The Greek recovery plan
The four pillars of the recovery plan outlined by Mitsotakis yesterday, and which will be submitted to the European Commission for approval this month, include the green energy transition and digitization of the economy, alongside social sector policy, for employment schemes and education, and private sector reforms of taxes, export programs, R&D and the like.
The green energy transition bid aims to invest €6 billion of EU grants towards clean energy, with that sum intended to be topped up by €4.4 billion of private investment.
With the EU ‘recovery and resilience facility' also offering loans, total liquidity for green power projects is expected to extend to some extra billions.
With all four pillars of the five-year Greek recovery plan set to secure €12.73 billion of EU lending on top of €18.2 billion in grants–and expected to attract €26.5 billion of private-sector cash–the €54.5 billion being eyed by Athens would boost Greek GDP 7% by 2026.
The European loan funding available will be offered only to private investors and can supply no more than half of project costs, Athens said yesterday. It will be channeled through domestic and international banks and financial institutions.
Areas of investment
The Greek recovery program will include plans for up to 1.38 GW of pumped hydro and battery storage, with a spokesperson for the Ministry of the Environment and Energy telling pv magazine a team has been established to draft an energy storage regulation framework this year.

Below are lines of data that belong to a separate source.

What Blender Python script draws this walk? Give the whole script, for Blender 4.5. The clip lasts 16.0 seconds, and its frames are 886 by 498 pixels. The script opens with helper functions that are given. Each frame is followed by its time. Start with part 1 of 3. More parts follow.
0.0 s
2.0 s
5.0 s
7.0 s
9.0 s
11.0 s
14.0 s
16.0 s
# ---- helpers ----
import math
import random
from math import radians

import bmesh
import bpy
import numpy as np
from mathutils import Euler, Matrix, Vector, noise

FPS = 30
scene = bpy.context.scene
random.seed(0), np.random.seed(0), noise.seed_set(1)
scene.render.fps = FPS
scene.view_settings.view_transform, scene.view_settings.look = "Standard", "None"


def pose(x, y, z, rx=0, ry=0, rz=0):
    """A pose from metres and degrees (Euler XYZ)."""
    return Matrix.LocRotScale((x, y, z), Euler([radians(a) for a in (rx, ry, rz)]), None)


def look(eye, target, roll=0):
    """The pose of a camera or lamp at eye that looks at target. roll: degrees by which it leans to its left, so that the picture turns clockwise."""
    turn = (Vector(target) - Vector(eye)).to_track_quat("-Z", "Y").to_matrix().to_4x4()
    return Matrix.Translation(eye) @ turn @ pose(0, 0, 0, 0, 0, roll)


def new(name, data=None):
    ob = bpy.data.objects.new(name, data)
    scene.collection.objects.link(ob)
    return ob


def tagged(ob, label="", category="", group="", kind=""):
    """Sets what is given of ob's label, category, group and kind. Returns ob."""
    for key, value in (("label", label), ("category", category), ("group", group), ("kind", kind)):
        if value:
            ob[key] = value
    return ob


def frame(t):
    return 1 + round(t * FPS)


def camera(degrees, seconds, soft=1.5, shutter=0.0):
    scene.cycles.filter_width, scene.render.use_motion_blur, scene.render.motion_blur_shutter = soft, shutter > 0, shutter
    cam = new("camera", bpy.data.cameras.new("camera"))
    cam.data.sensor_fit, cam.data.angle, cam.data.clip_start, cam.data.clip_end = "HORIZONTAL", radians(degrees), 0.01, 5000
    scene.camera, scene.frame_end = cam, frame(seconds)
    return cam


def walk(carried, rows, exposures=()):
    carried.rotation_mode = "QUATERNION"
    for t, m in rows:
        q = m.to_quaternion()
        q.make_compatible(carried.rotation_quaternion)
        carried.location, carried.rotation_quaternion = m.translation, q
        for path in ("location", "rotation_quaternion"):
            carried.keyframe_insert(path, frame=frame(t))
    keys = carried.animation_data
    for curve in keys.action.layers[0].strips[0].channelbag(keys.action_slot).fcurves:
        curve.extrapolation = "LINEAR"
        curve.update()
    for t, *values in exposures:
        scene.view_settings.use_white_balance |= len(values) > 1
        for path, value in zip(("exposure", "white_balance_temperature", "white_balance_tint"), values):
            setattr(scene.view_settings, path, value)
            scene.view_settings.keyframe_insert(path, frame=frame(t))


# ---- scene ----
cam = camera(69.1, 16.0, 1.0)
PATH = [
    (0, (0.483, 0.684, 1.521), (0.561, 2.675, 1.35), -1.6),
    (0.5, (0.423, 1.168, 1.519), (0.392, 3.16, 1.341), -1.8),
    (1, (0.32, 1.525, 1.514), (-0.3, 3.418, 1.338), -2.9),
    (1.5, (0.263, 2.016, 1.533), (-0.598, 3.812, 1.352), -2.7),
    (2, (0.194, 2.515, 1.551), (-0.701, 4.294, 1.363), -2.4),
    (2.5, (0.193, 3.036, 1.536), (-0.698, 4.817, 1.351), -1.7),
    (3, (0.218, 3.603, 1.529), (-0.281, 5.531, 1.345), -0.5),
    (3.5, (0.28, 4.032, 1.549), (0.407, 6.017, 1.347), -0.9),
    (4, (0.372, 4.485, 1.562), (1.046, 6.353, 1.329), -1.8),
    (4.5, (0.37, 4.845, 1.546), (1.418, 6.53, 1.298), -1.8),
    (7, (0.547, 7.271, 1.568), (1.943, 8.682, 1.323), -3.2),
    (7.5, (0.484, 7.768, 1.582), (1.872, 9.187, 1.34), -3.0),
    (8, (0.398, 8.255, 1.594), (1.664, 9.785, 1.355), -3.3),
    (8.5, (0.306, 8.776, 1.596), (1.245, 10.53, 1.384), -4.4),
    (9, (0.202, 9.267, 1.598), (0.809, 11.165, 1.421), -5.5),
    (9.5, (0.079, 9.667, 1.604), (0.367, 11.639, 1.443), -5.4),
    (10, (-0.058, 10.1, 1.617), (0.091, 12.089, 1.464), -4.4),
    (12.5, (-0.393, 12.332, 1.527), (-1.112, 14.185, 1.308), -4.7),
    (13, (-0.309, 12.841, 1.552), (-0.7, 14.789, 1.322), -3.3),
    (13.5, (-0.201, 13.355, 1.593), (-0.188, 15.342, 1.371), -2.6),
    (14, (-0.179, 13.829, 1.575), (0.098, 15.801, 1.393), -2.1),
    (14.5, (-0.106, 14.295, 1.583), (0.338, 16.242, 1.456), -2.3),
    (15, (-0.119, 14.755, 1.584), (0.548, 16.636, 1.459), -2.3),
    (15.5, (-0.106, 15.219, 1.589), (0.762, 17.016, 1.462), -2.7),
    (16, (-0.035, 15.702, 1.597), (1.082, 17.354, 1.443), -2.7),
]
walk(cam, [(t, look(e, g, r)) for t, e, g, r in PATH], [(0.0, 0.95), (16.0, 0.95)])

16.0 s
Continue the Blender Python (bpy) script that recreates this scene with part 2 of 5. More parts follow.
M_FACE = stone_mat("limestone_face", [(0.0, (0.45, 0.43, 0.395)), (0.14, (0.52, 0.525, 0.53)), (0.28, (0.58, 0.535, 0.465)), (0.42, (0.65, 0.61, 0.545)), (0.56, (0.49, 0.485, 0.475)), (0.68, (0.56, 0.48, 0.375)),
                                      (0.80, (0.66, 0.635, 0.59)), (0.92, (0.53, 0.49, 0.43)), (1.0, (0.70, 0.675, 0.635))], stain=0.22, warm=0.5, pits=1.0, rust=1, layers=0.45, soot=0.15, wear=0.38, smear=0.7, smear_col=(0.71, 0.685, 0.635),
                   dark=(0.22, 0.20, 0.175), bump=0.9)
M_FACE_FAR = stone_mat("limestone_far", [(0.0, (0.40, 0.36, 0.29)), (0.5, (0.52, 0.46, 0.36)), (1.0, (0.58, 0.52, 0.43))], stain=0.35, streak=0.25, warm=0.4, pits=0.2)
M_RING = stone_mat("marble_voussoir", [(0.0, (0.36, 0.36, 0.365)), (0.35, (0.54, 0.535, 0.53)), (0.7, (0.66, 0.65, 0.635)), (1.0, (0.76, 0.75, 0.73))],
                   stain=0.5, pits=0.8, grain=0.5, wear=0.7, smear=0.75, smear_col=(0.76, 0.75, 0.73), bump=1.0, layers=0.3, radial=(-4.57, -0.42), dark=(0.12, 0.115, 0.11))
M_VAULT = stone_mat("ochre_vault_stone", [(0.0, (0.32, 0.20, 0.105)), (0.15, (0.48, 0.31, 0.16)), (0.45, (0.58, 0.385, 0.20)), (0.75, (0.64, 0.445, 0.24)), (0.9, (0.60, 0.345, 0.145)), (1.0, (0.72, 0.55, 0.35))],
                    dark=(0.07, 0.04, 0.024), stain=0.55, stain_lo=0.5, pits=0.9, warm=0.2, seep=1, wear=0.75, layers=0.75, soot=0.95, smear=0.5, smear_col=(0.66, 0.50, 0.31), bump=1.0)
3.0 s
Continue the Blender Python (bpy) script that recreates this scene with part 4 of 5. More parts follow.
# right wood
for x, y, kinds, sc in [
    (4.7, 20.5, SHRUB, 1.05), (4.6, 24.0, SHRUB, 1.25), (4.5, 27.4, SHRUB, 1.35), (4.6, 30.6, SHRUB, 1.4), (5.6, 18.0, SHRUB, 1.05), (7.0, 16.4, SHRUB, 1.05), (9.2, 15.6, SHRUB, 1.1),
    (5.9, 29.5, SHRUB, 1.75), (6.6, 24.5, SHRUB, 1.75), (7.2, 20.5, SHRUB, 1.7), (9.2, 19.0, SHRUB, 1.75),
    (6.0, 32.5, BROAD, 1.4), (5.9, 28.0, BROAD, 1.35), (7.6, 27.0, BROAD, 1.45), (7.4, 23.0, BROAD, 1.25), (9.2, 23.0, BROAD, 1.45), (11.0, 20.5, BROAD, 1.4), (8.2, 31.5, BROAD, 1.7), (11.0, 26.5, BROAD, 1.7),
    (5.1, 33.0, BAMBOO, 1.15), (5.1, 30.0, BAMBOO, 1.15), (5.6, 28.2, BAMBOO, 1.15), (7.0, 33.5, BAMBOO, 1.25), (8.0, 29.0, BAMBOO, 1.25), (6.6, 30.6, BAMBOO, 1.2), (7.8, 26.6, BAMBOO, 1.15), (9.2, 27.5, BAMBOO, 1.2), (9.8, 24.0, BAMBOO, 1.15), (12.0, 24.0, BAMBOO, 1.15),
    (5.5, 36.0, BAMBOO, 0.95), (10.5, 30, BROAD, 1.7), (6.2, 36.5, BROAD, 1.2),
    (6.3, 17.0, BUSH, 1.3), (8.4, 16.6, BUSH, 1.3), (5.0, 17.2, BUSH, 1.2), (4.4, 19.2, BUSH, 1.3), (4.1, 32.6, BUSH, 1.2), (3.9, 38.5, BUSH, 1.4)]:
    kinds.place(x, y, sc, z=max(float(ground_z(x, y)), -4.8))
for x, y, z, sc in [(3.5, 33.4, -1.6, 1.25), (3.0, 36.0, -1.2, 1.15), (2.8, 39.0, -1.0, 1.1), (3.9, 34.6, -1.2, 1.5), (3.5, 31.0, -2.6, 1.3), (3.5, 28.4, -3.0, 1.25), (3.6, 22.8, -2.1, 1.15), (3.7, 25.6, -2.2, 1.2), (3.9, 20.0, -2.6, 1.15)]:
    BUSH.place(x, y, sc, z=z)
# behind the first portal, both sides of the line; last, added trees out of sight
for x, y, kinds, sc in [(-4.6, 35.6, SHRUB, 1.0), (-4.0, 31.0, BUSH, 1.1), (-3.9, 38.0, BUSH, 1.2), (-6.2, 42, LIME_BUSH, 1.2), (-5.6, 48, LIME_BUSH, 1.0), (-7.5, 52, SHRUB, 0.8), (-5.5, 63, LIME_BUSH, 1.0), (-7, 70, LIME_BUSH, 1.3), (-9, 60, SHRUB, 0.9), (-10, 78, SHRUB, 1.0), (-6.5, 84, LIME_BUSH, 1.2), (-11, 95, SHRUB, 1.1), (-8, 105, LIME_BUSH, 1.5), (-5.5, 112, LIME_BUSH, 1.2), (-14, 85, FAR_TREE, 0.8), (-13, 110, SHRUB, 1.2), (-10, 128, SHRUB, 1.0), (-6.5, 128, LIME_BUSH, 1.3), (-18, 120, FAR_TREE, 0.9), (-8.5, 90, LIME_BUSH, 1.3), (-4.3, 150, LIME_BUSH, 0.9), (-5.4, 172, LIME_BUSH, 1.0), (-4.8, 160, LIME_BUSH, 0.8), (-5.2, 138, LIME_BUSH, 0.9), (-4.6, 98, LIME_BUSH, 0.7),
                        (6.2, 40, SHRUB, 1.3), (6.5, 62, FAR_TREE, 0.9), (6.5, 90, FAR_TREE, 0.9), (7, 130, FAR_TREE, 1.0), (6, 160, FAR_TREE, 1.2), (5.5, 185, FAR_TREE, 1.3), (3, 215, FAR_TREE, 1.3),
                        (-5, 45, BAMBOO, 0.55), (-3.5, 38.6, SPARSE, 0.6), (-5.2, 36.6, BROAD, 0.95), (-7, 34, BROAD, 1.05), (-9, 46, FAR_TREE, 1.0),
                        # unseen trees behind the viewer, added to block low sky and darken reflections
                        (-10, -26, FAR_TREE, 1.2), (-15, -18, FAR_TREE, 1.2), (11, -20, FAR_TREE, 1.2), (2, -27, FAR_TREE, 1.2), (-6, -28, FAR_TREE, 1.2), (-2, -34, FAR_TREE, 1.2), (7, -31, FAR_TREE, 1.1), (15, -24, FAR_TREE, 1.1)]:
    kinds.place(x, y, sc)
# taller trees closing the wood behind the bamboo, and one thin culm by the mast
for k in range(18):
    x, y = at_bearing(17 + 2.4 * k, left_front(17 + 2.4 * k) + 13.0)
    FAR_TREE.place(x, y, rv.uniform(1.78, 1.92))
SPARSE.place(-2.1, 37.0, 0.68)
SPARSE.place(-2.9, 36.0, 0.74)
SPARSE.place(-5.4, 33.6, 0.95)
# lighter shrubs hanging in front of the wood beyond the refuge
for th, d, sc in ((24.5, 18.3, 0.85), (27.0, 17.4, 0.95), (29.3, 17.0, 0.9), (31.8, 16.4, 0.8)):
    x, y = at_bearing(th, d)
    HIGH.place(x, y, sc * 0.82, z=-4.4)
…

PV arrays will be included among plans for around €1 billion to be invested upgrading national building stock, through measures such as energy efficiency improvements and smart energy systems.
Smart energy–and electric vehicles (EVs)–will also be financed by €450 million earmarked for upgrading commercial infrastructure, and the recovery strategy also features plans to expand the national EV charging network and to establish an electric public transport fleet.
The partly operational electricity interconnector between the mainland and Cyclades islands will be expanded and the government also plans to devote cash to setting the national fund for the development of renewables on a firm footing, after previous financial travails.